Add up everything you’ve spent on marketing, across the whole year, for the last three years (if possible). Look at what results you got from your marketing activity, and see if you can trace back new customers to marketing activities.

For the last 12 months, look at your proposal close rate. It’s ideal if you can do this across different stages - for example, how many quotes that you produce convert into sales? Work out the ratio of the close, and document how you define that. For example, if you decide to work out the close ratio from ‘initial enquiry’ as opposed to ‘produced quote’ your ratio will be a lot higher.

Once you have this number, make it clear which of these your marketing should be achieving. Should marketing deliver initial enquiries, or actual quote requests - this distinction is critical.

And finally, just before you get fed up with numbers, look at how much business sales typically generates, and what comes in through client and partner referrals.

5. Be good at maths

Are you sitting comfortably? Now, let’s do some maths. I have 12 pineapples in one hand, and six bananas in another, what do I have? Correct, enormous hands. That aside (and for the record, my hands are fairly normal sized), you need to calculate how many ‘deals’ you need to win to make your sales targets.

Remember to only include those deals you want marketing to achieve, for example:

a) Total revenue goal - £500,000

b) Revenue from existing contracts - £375,000

c) New revenue from sales/referrals - £62,500

d) New revenue that marketing needs to deliver - £62,500

So what we see from the above is that marketing in this case needs to generate enough interest to in turn generate £62,500 worth of revenue (d). The next example shows you how you use this information to calculate how that rolls up into how many leads marketing should be generating:

aa) Marketing generated revenue (number for the previous table) - £62,500

bb) Average sale price (or average annual customer revenue, whichever is most relevant to your business) - £12,225

cc) Number of deals marketing needs to generate (this is dividing the marketing generated revenue target (aa) by the average sale price (bb).

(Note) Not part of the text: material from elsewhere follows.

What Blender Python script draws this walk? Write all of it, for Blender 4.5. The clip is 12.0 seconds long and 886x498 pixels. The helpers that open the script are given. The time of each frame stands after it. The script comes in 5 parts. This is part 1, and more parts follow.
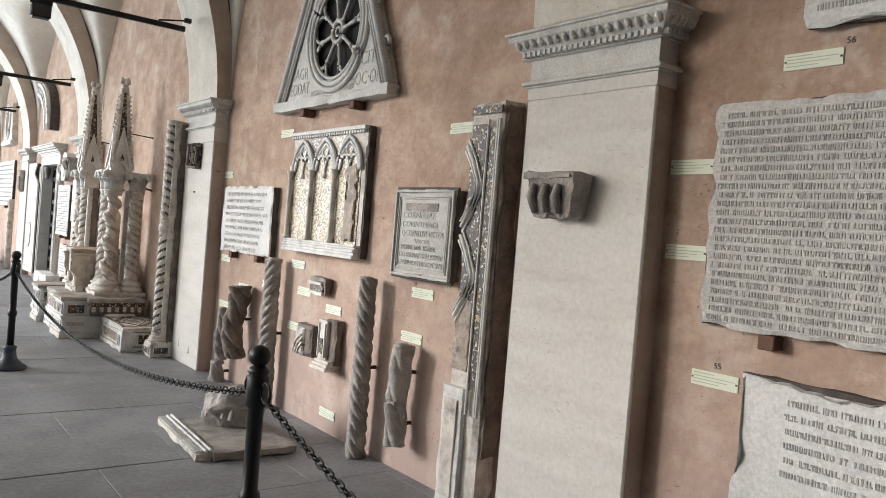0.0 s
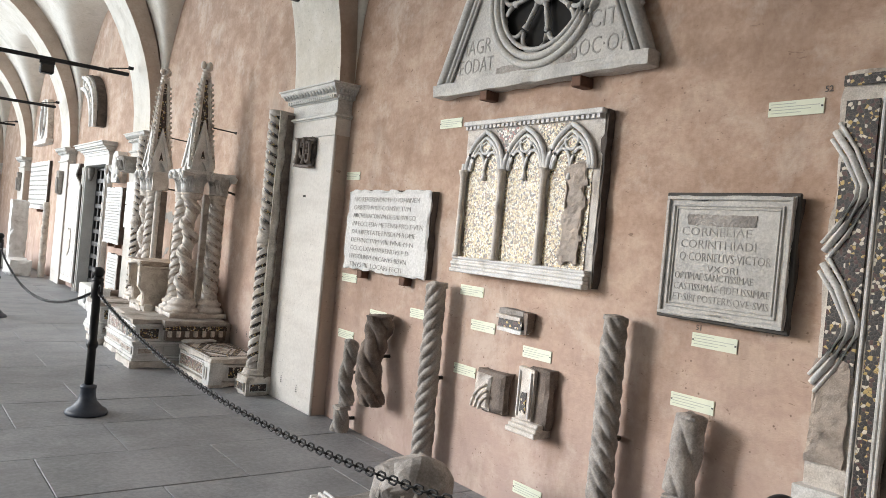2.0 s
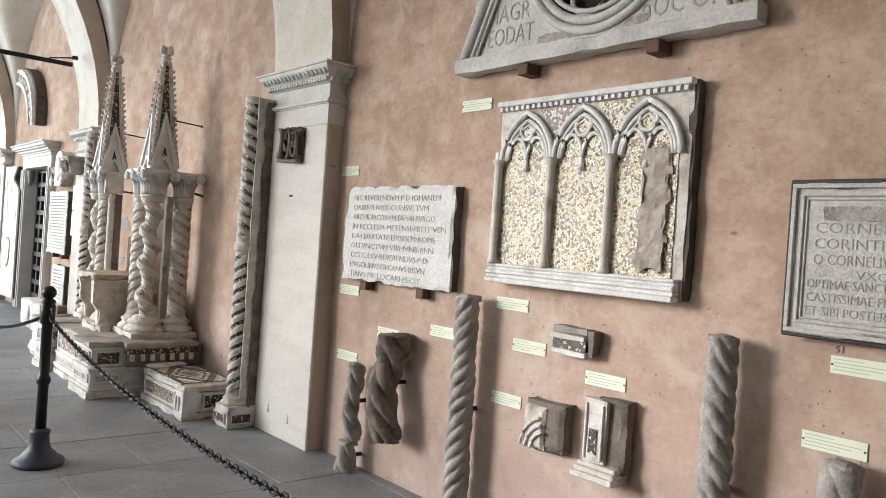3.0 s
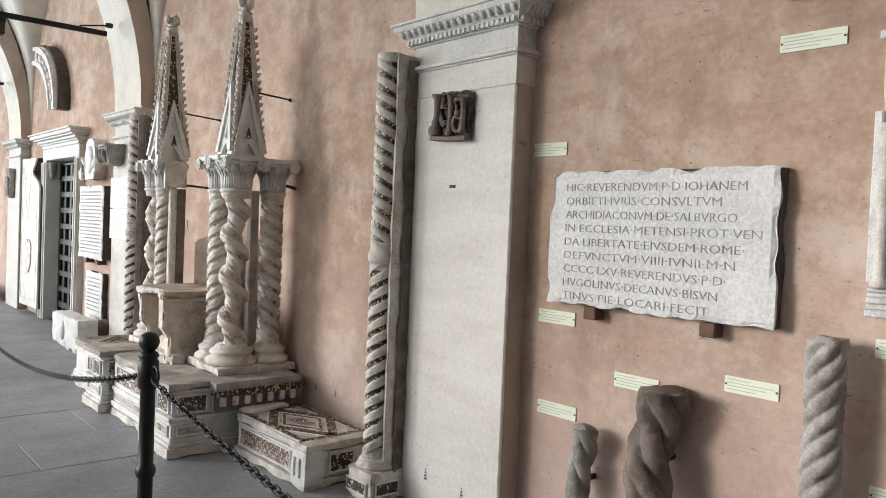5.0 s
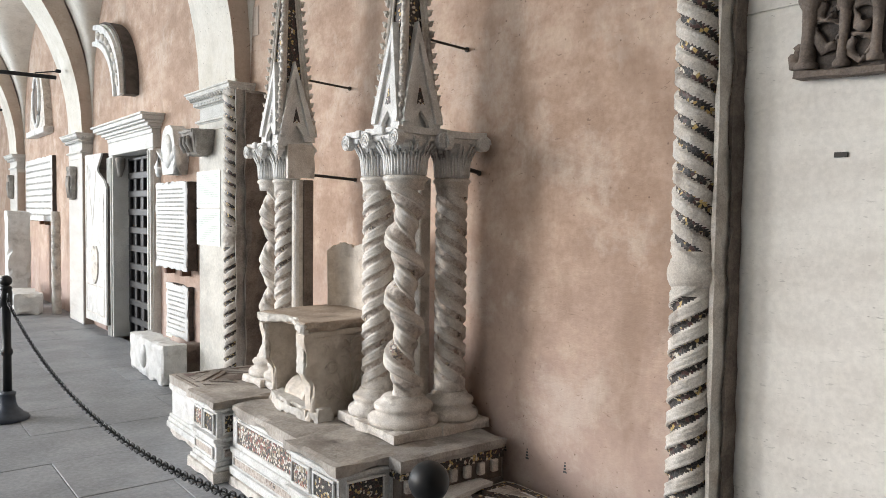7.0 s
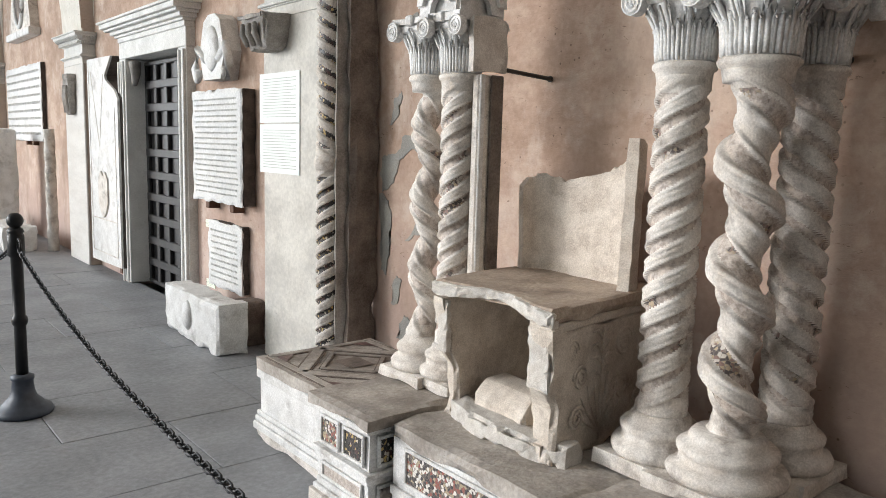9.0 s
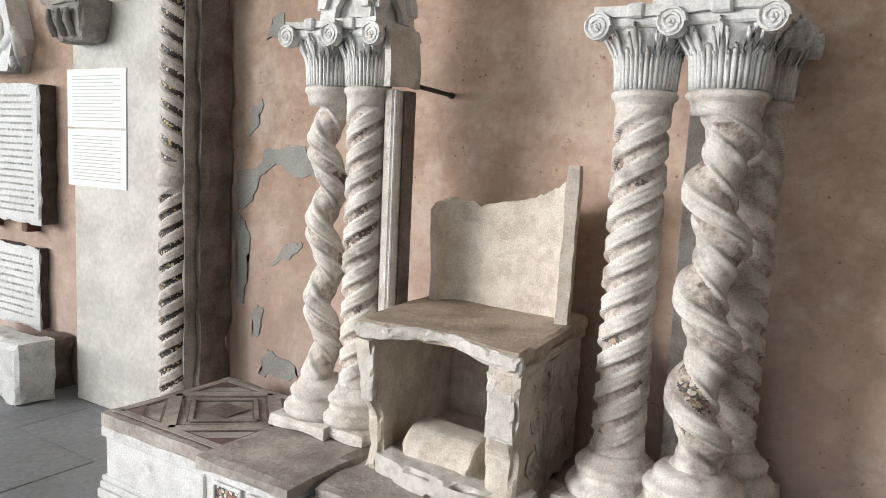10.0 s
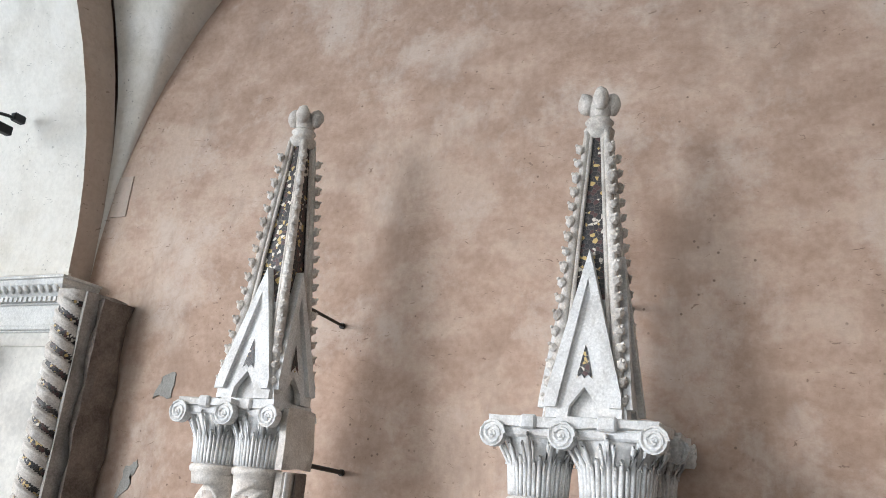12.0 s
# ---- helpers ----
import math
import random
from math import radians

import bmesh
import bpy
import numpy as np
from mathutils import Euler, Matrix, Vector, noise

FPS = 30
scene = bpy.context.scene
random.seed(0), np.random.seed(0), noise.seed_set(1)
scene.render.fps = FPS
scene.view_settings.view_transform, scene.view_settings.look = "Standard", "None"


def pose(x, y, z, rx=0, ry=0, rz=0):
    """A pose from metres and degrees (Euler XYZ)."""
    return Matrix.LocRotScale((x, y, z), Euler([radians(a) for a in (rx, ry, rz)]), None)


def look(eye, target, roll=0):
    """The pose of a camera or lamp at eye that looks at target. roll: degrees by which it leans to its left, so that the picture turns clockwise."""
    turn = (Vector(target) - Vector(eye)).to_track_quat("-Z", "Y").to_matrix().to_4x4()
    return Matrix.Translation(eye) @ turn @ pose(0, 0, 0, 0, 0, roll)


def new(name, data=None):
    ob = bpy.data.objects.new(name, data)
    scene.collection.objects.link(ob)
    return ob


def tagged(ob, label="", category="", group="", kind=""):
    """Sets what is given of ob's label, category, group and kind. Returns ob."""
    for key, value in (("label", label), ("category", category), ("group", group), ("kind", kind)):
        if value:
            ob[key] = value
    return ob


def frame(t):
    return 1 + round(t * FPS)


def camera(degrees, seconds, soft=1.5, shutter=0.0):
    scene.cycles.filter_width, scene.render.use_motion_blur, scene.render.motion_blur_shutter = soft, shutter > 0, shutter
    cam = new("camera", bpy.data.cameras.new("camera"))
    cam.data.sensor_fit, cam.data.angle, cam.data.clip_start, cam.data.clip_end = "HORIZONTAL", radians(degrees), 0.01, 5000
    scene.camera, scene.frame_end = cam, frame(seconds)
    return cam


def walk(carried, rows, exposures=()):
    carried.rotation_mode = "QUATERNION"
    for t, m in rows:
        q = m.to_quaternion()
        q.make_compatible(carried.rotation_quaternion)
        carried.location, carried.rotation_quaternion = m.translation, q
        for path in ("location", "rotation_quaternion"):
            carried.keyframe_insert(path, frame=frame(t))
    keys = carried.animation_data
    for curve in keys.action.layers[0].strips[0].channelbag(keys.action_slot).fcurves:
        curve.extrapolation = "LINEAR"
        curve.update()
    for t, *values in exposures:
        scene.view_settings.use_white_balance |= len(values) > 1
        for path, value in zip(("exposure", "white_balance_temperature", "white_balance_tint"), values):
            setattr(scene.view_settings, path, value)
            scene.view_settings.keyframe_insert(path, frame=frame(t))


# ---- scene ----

Round up or down as needed) – say 5

dd) Number of leads required to generate those deals (this uses the ratio defined in point 4. In this example we’ve assumed that marketing is responsible for generating ‘interested leads’ which means they have to respond to your marketing in some way, and we have assumed 12:1 close rate in this example) – so 60

6. Understand your tolerances

Now you have how many leads marketing is expected to achieve over the next 12 months (25), you can start to work out what level of marketing activity (and therefore your budget) is needed to achieve those results.

To do that, you need to go back to your workings in point 2, and revisit your average sales price.

Subtracting the cost of sale from the average sales price gives you a very rough gross profit. If you want, you can take this further in terms of how you work out the cost against individual sales.

This calculation helps you look at what your ‘cost per lead’ should look like. How many marketing pounds/dollars/euros are you happy to spend in order to win a new customer? For example:

Average sale price: £12,225

Average cost of sale: £2,445 (20%)

Marketing cost per lead: £125 (this is low, as we are classing leads as high ratio)

This is just an example of how you might structure it, but the first time you do this, it’s perfectly fine to go with what you think you can tolerate (emotionally and rationally).

Don’t be tempted to go too low, think rationally about how much it really costs you to generate leads. If it helps, you can work out what it costs you in time for your sales guys to generate a lead, from the initial call to the first meeting. This may be a useful guide.

7. Step into the beyond

The next bit is nice and simple, multiply your marketing cost per lead by the number of leads needed to get that number of deals you need:

£125 x 60 = £7,500

8. Work out your return

Now, combine the last few numbers to work out your return from your marketing spend:

Revenue gained (minimum) £62,500

Marketing spend: £7,500

Cost of sale (for those that closed, i.e. 5): £12,225

Marketing ROI (A minus B minus C): £42,775

9. Before you go….

Bear in mind this is a completely fictional example, and I’ve deliberately kept the maths simple to make it easy to demonstrate the points so that you can use the framework for your own business. Don’t be tempted to think about whether or not a £7,500 marketing budget is realistic for a revenue goal of £500k, as that’s not the point of this exercise.

The business above assumes a regular recurring revenue, which could come from service lines such as Web-to-print, where you get subscription or click revenues for example, so the requirement for net new business is lower than perhaps another type of company.

Whichever your business model, you need to get your head around all of the business levers discussed before you get started, to ensure you do come up with the most appropriate budget (and marketing plan) based on what you’re trying to achieve.